• WRITTEN PROBLEM: Output the records exactly. Include every line.

Dataset entries:
****
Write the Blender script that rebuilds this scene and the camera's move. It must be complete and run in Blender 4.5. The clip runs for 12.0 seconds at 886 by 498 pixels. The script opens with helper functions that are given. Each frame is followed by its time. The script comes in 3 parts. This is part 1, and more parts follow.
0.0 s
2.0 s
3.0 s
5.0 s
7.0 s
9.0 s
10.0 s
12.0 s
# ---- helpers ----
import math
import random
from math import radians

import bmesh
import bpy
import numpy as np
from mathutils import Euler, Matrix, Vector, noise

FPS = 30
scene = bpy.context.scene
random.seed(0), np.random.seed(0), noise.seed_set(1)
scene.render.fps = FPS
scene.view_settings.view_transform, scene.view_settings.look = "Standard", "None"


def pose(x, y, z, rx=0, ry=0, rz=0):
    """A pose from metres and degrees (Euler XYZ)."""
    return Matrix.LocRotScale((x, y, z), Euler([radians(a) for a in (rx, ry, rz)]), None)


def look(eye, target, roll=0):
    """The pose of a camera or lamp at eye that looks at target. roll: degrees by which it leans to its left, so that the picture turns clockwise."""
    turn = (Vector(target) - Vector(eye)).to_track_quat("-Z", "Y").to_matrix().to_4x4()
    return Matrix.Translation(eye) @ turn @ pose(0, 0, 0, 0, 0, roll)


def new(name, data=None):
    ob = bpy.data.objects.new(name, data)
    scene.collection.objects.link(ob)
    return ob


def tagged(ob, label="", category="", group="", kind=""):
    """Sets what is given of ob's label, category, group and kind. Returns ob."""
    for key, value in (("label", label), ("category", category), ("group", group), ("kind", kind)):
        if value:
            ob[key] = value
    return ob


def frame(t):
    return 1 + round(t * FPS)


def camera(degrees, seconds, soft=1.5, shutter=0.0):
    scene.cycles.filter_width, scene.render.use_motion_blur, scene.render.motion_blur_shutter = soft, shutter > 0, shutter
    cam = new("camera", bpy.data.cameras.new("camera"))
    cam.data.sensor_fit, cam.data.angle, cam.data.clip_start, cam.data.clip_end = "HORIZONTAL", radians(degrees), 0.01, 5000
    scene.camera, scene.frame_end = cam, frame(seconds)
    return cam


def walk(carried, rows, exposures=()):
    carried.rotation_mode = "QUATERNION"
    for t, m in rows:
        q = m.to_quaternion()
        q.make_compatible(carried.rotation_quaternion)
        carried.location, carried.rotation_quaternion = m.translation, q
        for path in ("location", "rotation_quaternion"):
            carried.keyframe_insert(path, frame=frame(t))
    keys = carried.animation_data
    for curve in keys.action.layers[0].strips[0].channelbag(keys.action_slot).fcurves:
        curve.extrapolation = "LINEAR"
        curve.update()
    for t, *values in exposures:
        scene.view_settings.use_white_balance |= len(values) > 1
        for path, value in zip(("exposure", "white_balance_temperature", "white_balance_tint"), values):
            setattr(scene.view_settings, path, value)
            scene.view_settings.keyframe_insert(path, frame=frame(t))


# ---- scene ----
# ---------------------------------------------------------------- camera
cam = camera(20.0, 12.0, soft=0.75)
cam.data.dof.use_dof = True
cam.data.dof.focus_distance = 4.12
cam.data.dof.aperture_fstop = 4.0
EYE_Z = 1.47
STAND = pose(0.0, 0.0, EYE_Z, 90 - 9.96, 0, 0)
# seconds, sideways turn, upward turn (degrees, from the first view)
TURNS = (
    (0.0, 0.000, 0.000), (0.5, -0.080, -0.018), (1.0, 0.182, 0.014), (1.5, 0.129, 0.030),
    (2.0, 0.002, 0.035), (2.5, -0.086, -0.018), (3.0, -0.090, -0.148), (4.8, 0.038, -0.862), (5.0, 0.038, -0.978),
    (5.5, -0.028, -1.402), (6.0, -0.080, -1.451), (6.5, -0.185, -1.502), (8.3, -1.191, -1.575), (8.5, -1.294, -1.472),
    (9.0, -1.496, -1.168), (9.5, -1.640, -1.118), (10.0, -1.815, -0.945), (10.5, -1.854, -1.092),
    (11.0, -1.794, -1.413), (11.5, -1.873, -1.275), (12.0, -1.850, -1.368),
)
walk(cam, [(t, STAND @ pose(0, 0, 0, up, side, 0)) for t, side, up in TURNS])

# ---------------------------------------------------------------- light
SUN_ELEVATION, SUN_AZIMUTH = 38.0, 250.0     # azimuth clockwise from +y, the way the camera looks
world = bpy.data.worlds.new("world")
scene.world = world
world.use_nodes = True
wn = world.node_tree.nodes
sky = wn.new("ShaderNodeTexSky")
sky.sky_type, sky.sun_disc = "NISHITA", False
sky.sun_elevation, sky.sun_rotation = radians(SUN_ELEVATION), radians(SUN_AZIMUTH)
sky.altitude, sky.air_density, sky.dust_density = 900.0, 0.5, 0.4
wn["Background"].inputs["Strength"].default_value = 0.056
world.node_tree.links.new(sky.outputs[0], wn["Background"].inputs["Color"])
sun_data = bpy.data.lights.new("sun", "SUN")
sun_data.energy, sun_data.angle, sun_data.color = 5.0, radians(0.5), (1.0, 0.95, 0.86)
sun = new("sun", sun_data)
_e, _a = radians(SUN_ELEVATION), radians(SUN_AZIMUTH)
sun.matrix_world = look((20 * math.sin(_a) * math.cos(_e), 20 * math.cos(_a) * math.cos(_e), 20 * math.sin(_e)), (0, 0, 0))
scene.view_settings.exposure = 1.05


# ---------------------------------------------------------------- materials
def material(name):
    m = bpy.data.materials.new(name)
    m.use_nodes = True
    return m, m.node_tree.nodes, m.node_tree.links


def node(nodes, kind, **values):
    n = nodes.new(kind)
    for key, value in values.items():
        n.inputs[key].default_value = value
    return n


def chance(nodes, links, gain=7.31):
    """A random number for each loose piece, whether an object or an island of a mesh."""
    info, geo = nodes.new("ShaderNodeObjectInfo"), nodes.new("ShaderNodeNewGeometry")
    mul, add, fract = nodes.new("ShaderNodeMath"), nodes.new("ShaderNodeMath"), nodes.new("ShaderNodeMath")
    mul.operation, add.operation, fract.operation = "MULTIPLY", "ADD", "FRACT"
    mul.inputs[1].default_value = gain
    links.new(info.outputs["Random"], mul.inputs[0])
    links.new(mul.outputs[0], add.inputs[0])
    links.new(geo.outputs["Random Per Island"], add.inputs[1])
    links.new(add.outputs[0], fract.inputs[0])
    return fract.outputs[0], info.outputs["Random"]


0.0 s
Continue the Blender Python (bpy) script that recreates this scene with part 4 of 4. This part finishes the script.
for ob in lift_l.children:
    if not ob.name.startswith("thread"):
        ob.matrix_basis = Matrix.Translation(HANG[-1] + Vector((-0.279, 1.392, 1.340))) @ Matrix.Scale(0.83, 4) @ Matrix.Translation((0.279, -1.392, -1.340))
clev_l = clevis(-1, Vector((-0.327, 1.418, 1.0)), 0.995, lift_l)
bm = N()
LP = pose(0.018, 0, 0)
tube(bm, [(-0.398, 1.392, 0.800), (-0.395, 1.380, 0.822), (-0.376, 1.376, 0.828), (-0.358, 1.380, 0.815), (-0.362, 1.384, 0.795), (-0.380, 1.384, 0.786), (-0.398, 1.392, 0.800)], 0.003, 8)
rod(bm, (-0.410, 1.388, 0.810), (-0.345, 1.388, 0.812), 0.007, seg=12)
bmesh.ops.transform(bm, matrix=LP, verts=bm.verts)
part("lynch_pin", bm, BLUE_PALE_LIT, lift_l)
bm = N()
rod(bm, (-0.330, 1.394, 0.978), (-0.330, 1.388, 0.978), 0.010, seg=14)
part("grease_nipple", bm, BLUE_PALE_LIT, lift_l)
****
• SOLUTION BELOW:
Write the Blender script that rebuilds this scene and the camera's move. It must be complete and run in Blender 4.5. The clip runs for 12.0 seconds at 886 by 498 pixels. The script opens with helper functions that are given. Each frame is followed by its time. The script comes in 3 parts. This is part 1, and more parts follow.
0.0 s
2.0 s
3.0 s
5.0 s
7.0 s
9.0 s
10.0 s
12.0 s
# ---- helpers ----
import math
import random
from math import radians

import bmesh
import bpy
import numpy as np
from mathutils import Euler, Matrix, Vector, noise

FPS = 30
scene = bpy.context.scene
random.seed(0), np.random.seed(0), noise.seed_set(1)
scene.render.fps = FPS
scene.view_settings.view_transform, scene.view_settings.look = "Standard", "None"


def pose(x, y, z, rx=0, ry=0, rz=0):
    """A pose from metres and degrees (Euler XYZ)."""
    return Matrix.LocRotScale((x, y, z), Euler([radians(a) for a in (rx, ry, rz)]), None)


def look(eye, target, roll=0):
    """The pose of a camera or lamp at eye that looks at target. roll: degrees by which it leans to its left, so that the picture turns clockwise."""
    turn = (Vector(target) - Vector(eye)).to_track_quat("-Z", "Y").to_matrix().to_4x4()
    return Matrix.Translation(eye) @ turn @ pose(0, 0, 0, 0, 0, roll)


def new(name, data=None):
    ob = bpy.data.objects.new(name, data)
    scene.collection.objects.link(ob)
    return ob


def tagged(ob, label="", category="", group="", kind=""):
    """Sets what is given of ob's label, category, group and kind. Returns ob."""
    for key, value in (("label", label), ("category", category), ("group", group), ("kind", kind)):
        if value:
            ob[key] = value
    return ob


def frame(t):
    return 1 + round(t * FPS)


def camera(degrees, seconds, soft=1.5, shutter=0.0):
    scene.cycles.filter_width, scene.render.use_motion_blur, scene.render.motion_blur_shutter = soft, shutter > 0, shutter
    cam = new("camera", bpy.data.cameras.new("camera"))
    cam.data.sensor_fit, cam.data.angle, cam.data.clip_start, cam.data.clip_end = "HORIZONTAL", radians(degrees), 0.01, 5000
    scene.camera, scene.frame_end = cam, frame(seconds)
    return cam


def walk(carried, rows, exposures=()):
    carried.rotation_mode = "QUATERNION"
    for t, m in rows:
        q = m.to_quaternion()
        q.make_compatible(carried.rotation_quaternion)
        carried.location, carried.rotation_quaternion = m.translation, q
        for path in ("location", "rotation_quaternion"):
            carried.keyframe_insert(path, frame=frame(t))
    keys = carried.animation_data
    for curve in keys.action.layers[0].strips[0].channelbag(keys.action_slot).fcurves:
        curve.extrapolation = "LINEAR"
        curve.update()
    for t, *values in exposures:
        scene.view_settings.use_white_balance |= len(values) > 1
        for path, value in zip(("exposure", "white_balance_temperature", "white_balance_tint"), values):
            setattr(scene.view_settings, path, value)
            scene.view_settings.keyframe_insert(path, frame=frame(t))


# ---- scene ----
# ---------------------------------------------------------------- camera
cam = camera(20.0, 12.0, soft=0.75)
cam.data.dof.use_dof = True
cam.data.dof.focus_distance = 4.12
cam.data.dof.aperture_fstop = 4.0
EYE_Z = 1.47
STAND = pose(0.0, 0.0, EYE_Z, 90 - 9.96, 0, 0)
# seconds, sideways turn, upward turn (degrees, from the first view)
TURNS = (
    (0.0, 0.000, 0.000), (0.5, -0.080, -0.018), (1.0, 0.182, 0.014), (1.5, 0.129, 0.030),
    (2.0, 0.002, 0.035), (2.5, -0.086, -0.018), (3.0, -0.090, -0.148), (4.8, 0.038, -0.862), (5.0, 0.038, -0.978),
    (5.5, -0.028, -1.402), (6.0, -0.080, -1.451), (6.5, -0.185, -1.502), (8.3, -1.191, -1.575), (8.5, -1.294, -1.472),
    (9.0, -1.496, -1.168), (9.5, -1.640, -1.118), (10.0, -1.815, -0.945), (10.5, -1.854, -1.092),
    (11.0, -1.794, -1.413), (11.5, -1.873, -1.275), (12.0, -1.850, -1.368),
)
walk(cam, [(t, STAND @ pose(0, 0, 0, up, side, 0)) for t, side, up in TURNS])

# ---------------------------------------------------------------- light
SUN_ELEVATION, SUN_AZIMUTH = 38.0, 250.0     # azimuth clockwise from +y, the way the camera looks
world = bpy.data.worlds.new("world")
scene.world = world
world.use_nodes = True
wn = world.node_tree.nodes
sky = wn.new("ShaderNodeTexSky")
sky.sky_type, sky.sun_disc = "NISHITA", False
sky.sun_elevation, sky.sun_rotation = radians(SUN_ELEVATION), radians(SUN_AZIMUTH)
sky.altitude, sky.air_density, sky.dust_density = 900.0, 0.5, 0.4
wn["Background"].inputs["Strength"].default_value = 0.056
world.node_tree.links.new(sky.outputs[0], wn["Background"].inputs["Color"])
sun_data = bpy.data.lights.new("sun", "SUN")
sun_data.energy, sun_data.angle, sun_data.color = 5.0, radians(0.5), (1.0, 0.95, 0.86)
sun = new("sun", sun_data)
_e, _a = radians(SUN_ELEVATION), radians(SUN_AZIMUTH)
sun.matrix_world = look((20 * math.sin(_a) * math.cos(_e), 20 * math.cos(_a) * math.cos(_e), 20 * math.sin(_e)), (0, 0, 0))
scene.view_settings.exposure = 1.05


# ---------------------------------------------------------------- materials
def material(name):
    m = bpy.data.materials.new(name)
    m.use_nodes = True
    return m, m.node_tree.nodes, m.node_tree.links


def node(nodes, kind, **values):
    n = nodes.new(kind)
    for key, value in values.items():
        n.inputs[key].default_value = value
    return n


def chance(nodes, links, gain=7.31):
    """A random number for each loose piece, whether an object or an island of a mesh."""
    info, geo = nodes.new("ShaderNodeObjectInfo"), nodes.new("ShaderNodeNewGeometry")
    mul, add, fract = nodes.new("ShaderNodeMath"), nodes.new("ShaderNodeMath"), nodes.new("ShaderNodeMath")
    mul.operation, add.operation, fract.operation = "MULTIPLY", "ADD", "FRACT"
    mul.inputs[1].default_value = gain
    links.new(info.outputs["Random"], mul.inputs[0])
    links.new(mul.outputs[0], add.inputs[0])
    links.new(geo.outputs["Random Per Island"], add.inputs[1])
    links.new(add.outputs[0], fract.inputs[0])
    return fract.outputs[0], info.outputs["Random"]


0.0 s
Continue the Blender Python (bpy) script that recreates this scene with part 4 of 4. This part finishes the script.
for ob in lift_l.children:
    if not ob.name.startswith("thread"):
        ob.matrix_basis = Matrix.Translation(HANG[-1] + Vector((-0.279, 1.392, 1.340))) @ Matrix.Scale(0.83, 4) @ Matrix.Translation((0.279, -1.392, -1.340))
clev_l = clevis(-1, Vector((-0.327, 1.418, 1.0)), 0.995, lift_l)
bm = N()
LP = pose(0.018, 0, 0)
tube(bm, [(-0.398, 1.392, 0.800), (-0.395, 1.380, 0.822), (-0.376, 1.376, 0.828), (-0.358, 1.380, 0.815), (-0.362, 1.384, 0.795), (-0.380, 1.384, 0.786), (-0.398, 1.392, 0.800)], 0.003, 8)
rod(bm, (-0.410, 1.388, 0.810), (-0.345, 1.388, 0.812), 0.007, seg=12)
bmesh.ops.transform(bm, matrix=LP, verts=bm.verts)
part("lynch_pin", bm, BLUE_PALE_LIT, lift_l)
bm = N()
rod(bm, (-0.330, 1.394, 0.978), (-0.330, 1.388, 0.978), 0.010, seg=14)
part("grease_nipple", bm, BLUE_PALE_LIT, lift_l)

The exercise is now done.